Factories that make this decision carefully usually avoid two common mistakes: spending too much on a new line when a targeted upgrade would work, or spending repeatedly on upgrades when the old line no longer fits the business. The best decision is the one that supports real production needs for the next several years, not only the next quotation review.
FAQ
Is it cheaper to upgrade an SMT line?
Upgrading an SMT line is usually cheaper at the purchase stage, but it is not always cheaper over time. If the upgrade solves a clear bottleneck and extends useful line life, it can be a strong choice. If the existing line has several aging machines or poor flexibility, repeated upgrades may cost more than planning a new line.
When should a factory buy a new SMT line?

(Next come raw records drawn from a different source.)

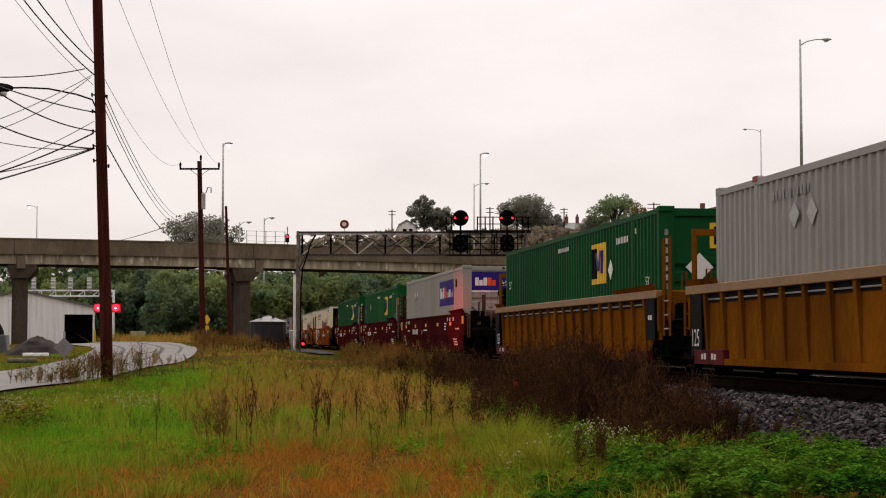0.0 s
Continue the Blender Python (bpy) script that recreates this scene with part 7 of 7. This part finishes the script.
def green_weeds():
    rng = np.random.default_rng(41)
    y = np.concatenate([rng.uniform(11.6, 17.0, 560), rng.uniform(11.5, 13.5, 60), rng.uniform(16.5, 19.0, 46), rng.normal(22.5, 0.6, 20), rng.normal(24.0, 0.5, 16)])
    x = y * np.concatenate([rng.uniform(0.105, 0.285, 560), rng.uniform(0.05, 0.13, 60), rng.uniform(0.068, 0.10, 46), rng.normal(0.033, 0.010, 20), rng.normal(0.052, 0.006, 16)])
    d = side_of_track(x, y)
    ok = (d > 3.15) & (patchy(x, y, 0.18, 63) > 0.30) & ((y < 15.0 + 1.2 * patchy(x, y, 0.5, 62)) | (x / y < 0.12))
    x, y = x[ok], y[ok]
    hh = rng.uniform(0.24, 0.46, len(x)) * (0.40 + 0.75 * patchy(x, y, 0.22, 61)) * (1 - 0.25 * smooth01((x / y - 0.22) / 0.04))
    v, f = fronds(rng, x, y, hh, 16, 9, 0.048)
    mass("green_weeds", v, f, WEED_LEAF, "bright green leafy weeds at the foot of the ballast", "weeds")
    y = np.concatenate([rng.uniform(41, 50, 110), rng.uniform(12.5, 19, 40), rng.normal(47.0, 0.5, 9), rng.uniform(22, 27, 24)])
    x = y * np.concatenate([rng.uniform(-0.265, -0.186, 110), rng.uniform(0.05, 0.24, 40), rng.normal(-0.187, 0.004, 9), rng.uniform(-0.02, 0.05, 24)])
    ok = side_of_track(x, y) > 2.9
    hh = np.concatenate([rng.uniform(0.25, 0.8, 110), rng.uniform(0.2, 0.42, 40), rng.uniform(0.7, 1.1, 9), rng.uniform(0.15, 0.3, 24)])
    v, f = leafy(rng, x[ok], y[ok], hh[ok], 70, 0.045)
    mass("olive_weeds", v, f, WEED_OLIVE, "olive and brownish broad-leaved weeds", "weeds")
    ya = rng.normal(15.8, 0.4, 40)
    v, f = leafy(rng, ya * rng.normal(0.095, 0.013, 40), ya, rng.uniform(0.16, 0.42, 40), 80, 0.034)
    mass("aster_leaves", v, f, GRASS_GREEN, "loose grey-green aster foliage in flower", "weeds")
    # small white flowers in loose drifts
    P = []
    for cx, cy, n, sx, sy in ((-10.0, 43, 40, 0.35, 1.2), (-6.5, 24.5, 80, 0.2, 0.7), (-5.05, 27.0, 46, 0.18, 0.5), (-5.5, 27.5, 18, 0.3, 0.5), (1.5, 15.6, 80, 0.14, 0.3), (0.75, 14.6, 14, 0.25, 0.5), (-6.2, 21.0, 14, 0.2, 0.5), (-0.2, 27, 14, 1.6, 3), (-6.0, 28, 16, 1.0, 2), (-5.5, 46, 16, 2.5, 6)):
        fx, fy = rng.normal(cx, sx, n), rng.normal(cy, sy, n)
        P.append(np.stack([fx, fy, land(fx, fy) + rng.uniform(0.20, 0.44, n)], 1))
    p = np.concatenate(P)
    n = len(p)
    V = []
    for k in range(3):
        a = rng.uniform(0, np.pi, n)
        u = np.stack([np.cos(a), np.sin(a) * 0.5, rng.uniform(-0.3, 0.3, n)], 1) * 0.012
        w = np.array([[0, -0.004, 0.009]]) * np.ones((n, 1))
        q = p + rng.normal(0, 0.02, (n, 3))
        V.append(np.stack([q - u, q - w, q + u, q + w], 1).reshape(-1, 3))
    v = np.concatenate(V)
    mass("white_asters", v, np.arange(len(v)).reshape(-1, 4), FLOWER, "tiny white asters scattered in the grass", "flowers")


green_weeds()


def stalk(x, y, h, seed, bushy=1.0, label="tall dark dead stalk standing in the grass"):
    """One dead plant with stem, side shoots and seed clusters."""
    r = random.Random(seed)
    t = thing("dead_weed", label, "weed", "dead weeds", at=Matrix.Translation((x, y, float(land(x, y)))))
    lean = r.uniform(-0.06, 0.06)
    part("stem", Shape().tube([(0, 0, -0.03), (lean * 0.4 * h, 0, h * 0.5), (lean * h, 0.02, h)], [0.004, 0.003, 0.0013], 5), WEED_BROWN, t)
    for k in range(int(16 * bushy)):
        z = h * r.uniform(0.2, 0.95)
        a = r.uniform(0, 6.28)
        l = h * r.uniform(0.06, 0.17)
        e = (lean * z + math.cos(a) * l * 0.6, math.sin(a) * l * 0.6, z + l)
        b = part("shoot", Shape().tube([(lean * z, 0, z), ((lean * z + e[0]) / 2 + math.cos(a) * 0.01, e[1] / 2, z + l * 0.45), e], [0.002, 0.0018, 0.0012], 4), WEED_BROWN, t)
        c0 = Vector((lean * z, 0, z))
        sh = Shape().tube([c0.lerp(Vector(e), 0.45), c0.lerp(Vector(e), 0.7) + Vector((r.uniform(-0.006, 0.006), 0, 0)), Vector(e) + Vector((0, 0, 0.02))], [0.0015, 0.0035, 0.0015], 5)
        part("seed_head", sh, WEED_BROWN, b)


for k, (x, y, h, bush) in enumerate(((-2.28, 19.0, 0.86, 1.2), (-2.75, 20.4, 0.72, 2.2), (-1.49, 19.3, 0.80, 1.3), (-1.40, 19.5, 0.72, 0.8), (-1.28, 20.5, 0.62, 0.8), (-0.55, 22.5, 0.82, 1.2), (-0.50, 22.6, 0.76, 1.0),
                                     (-0.78, 22.4, 0.5, 0.8), (-0.22, 22.3, 0.55, 0.8), (-1.1, 22.0, 0.6, 0.8), (-2.35, 22.4, 0.78, 1.0), (1.6, 25.5, 0.95, 1.4), (0.75, 24.0, 0.6, 1.2), (2.05, 18.2, 0.7, 1.4))):
    stalk(x, y, h, 100 + k, bush)
stalk(-9.05, 48.5, 0.95, 150, 3.0, "dark dock plant heavy with seed beside the street")
stalk(-9.0, 48.2, 0.75, 151, 3.0, "dark dock plant heavy with seed beside the street")
stalk(-9.2, 48.8, 0.7, 152, 2.5, "dark dock plant heavy with seed beside the street")

def tussocks():
    rng = np.random.default_rng(71)
    spots = [(rng.uniform(0.55, 1.15), rng.uniform(14.8, 18.8), rng.uniform(0.32, 0.5)) for _ in range(26)] + [(rng.uniform(-3.6, -2.0), rng.uniform(13.6, 15.0), rng.uniform(0.15, 0.25)) for _ in range(10)] + [(rng.uniform(-5, 3), rng.uniform(12, 22), rng.uniform(0.2, 0.36)) for _ in range(40)]
    V, F, o = [], [], 0
    for x, y, h in spots:
        n = 110
        ox, oy = rng.normal(0, 1, n), rng.normal(0, 1, n)
        v, f = blades(rng, x + ox * 0.05, y + oy * 0.05, h * rng.uniform(0.5, 1.1, n), np.full(n, 0.008), ox, oy, 0.75)
        V.append(v), F.append(f + o)
        o += len(v)
    mass("grass_tussock", np.concatenate(V), np.concatenate(F), GRASS_GREEN, "arching green grass tussocks in the meadow", "grass")
    # low broad-leaved herbs in bright patches
    hx, hy = [], []
    for b, d, n, sb, sd in ((-0.185, 38, 60, 0.012, 2.2), (-0.092, 26, 46, 0.012, 1.2), (-0.205, 20, 50, 0.02, 1.0), (-0.15, 18.6, 34, 0.02, 0.7), (-0.015, 24, 36, 0.012, 1.0), (0.03, 29, 40, 0.012, 1.2), (-0.235, 25, 40, 0.02, 1.6), (-0.02, 18.5, 14, 0.008, 0.4), (0.075, 27, 24, 0.008, 1.0), (0.05, 14.6, 26, 0.02, 0.5)):
        q = rng.normal(d, sd, n)
        hx.append(q * rng.normal(b, sb, n)), hy.append(q)
    hx, hy = np.concatenate(hx), np.concatenate(hy)
    v, f = leafy(rng, hx, hy, rng.uniform(0.10, 0.22, len(hx)), 60, 0.032)
    mass("meadow_herbs", v, f, GRASS_LUSH, "low bright green broad-leaved herbs in the meadow", "weeds")
    x, y = rng.normal(-6.1, 0.35, 18), rng.normal(23.5, 0.8, 18)
    v, f = leafy(rng, x, y, rng.uniform(0.3, 0.55, 18), 70, 0.05)
    mass("pale_weeds", v, f, WEED_OLIVE, "pale leafy weeds at the meadow's edge", "weeds")


tussocks()

flag = thing("marker_flag", "small orange-red survey flag in the weeds", "marker flag", at=Matrix.Translation((1.16, 27.0, float(land(1.16, 27.0)))))
part("wire", Shape().rod((0, 0, 0), (0, 0, 0.5), 0.003, n=5), DARK_STEEL, flag)
part("pennant", Shape().add([(0, 0, 0.36), (0.07, 0.01, 0.34), (0.08, 0.0, 0.46), (0, 0, 0.52)], [(0, 1, 2, 3)]), mat("flag_orange", (0.75, 0.06, 0.02), 0.6, var=0.1), flag)


# ---- ballast stones on the shoulder ----
def stones():
    rng = np.random.default_rng(51)
    n = 16500
    s = -np.sqrt(rng.uniform(22.0 ** 2, 52.0 ** 2, n))
    d = rng.uniform(1.65, 3.75, n)
    x = 11.05 + s * math.sin(HEAD) - d * math.cos(HEAD)
    y = -9.96 - s * math.cos(HEAD) - d * math.sin(HEAD)
    top = np.interp(d, [1.0, 2.0, 3.6, 3.9], [-0.17, -0.20, -0.78, -0.86])
    z = rail_z(-9.96 - s * math.cos(HEAD)) + top + rng.uniform(-0.015, 0.03, n)
    c = np.array([(a, b, e) for e in (-1, 1) for b in (-1, 1) for a in (-1, 1)], float)
    v = c[None] * rng.uniform(0.25, 1.0, (n, 8, 3)) * (rng.uniform(0.018, 0.044, n)[:, None, None] * np.array([1.45, 1.0, 0.62]))
    a = rng.uniform(0, 2 * np.pi, n)
    b = rng.normal(0, 0.5, n)
    ca, sa, cb, sb = np.cos(a)[:, None], np.sin(a)[:, None], np.cos(b)[:, None], np.sin(b)[:, None]
    X = v[..., 0] * cb - v[..., 2] * sb
    Z = v[..., 0] * sb + v[..., 2] * cb
    v = np.stack([X * ca - v[..., 1] * sa, X * sa + v[..., 1] * ca, Z], -1) + np.stack([x, y, z], -1)[:, None]
    q = np.array([(0, 2, 3, 1), (4, 5, 7, 6), (0, 1, 5, 4), (2, 6, 7, 3), (0, 4, 6, 2), (1, 3, 7, 5)])
    f = (np.arange(n)[:, None, None] * 8 + q[None]).reshape(-1, 4)
    mass("ballast_stones", v.reshape(-1, 3), f, BALLAST, "loose sharp grey ballast stones beside the rail", "ballast").data.shade_flat()


stones()


motions()
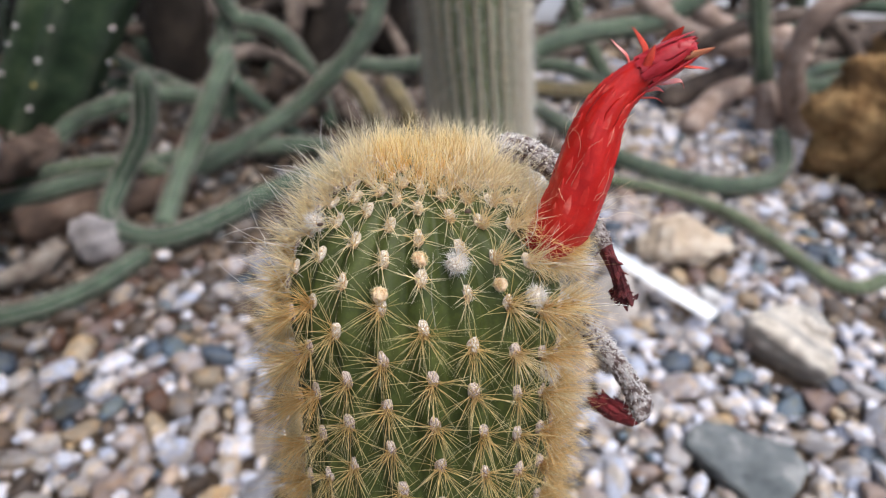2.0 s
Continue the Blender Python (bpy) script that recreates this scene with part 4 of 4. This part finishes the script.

A factory should consider a new SMT line when the current line no longer fits product mix, output targets, quality requirements, or future growth. This is especially true when multiple machines are outdated, line balance is weak, or the factory needs higher flexibility and better automation from the start.
What is the biggest risk of upgrading an old SMT line?
The biggest risk is solving one visible problem while leaving the root cause in place. A new printer, placer, or inspection machine may help, but it can also expose new bottlenecks in handling, reflow, software, or maintenance. Buyers should test whether the upgrade improves the full line, not just one station.
How do you compare upgrade cost with new line cost?
Compare total ownership cost, not only equipment price. Include downtime, installation, validation, training, spare parts, maintenance risk, future expansion, and expected service life. A lower upgrade cost is attractive only if it delivers enough stable production value for the next planning period.
Does product mix affect the decision?
Yes. Product mix is one of the most important decision factors. Stable products with limited changeover may only need targeted upgrades. High-mix production, short batches, frequent engineering changes, and wider component ranges often require a more flexible line design, which may make a new SMT line the better investment.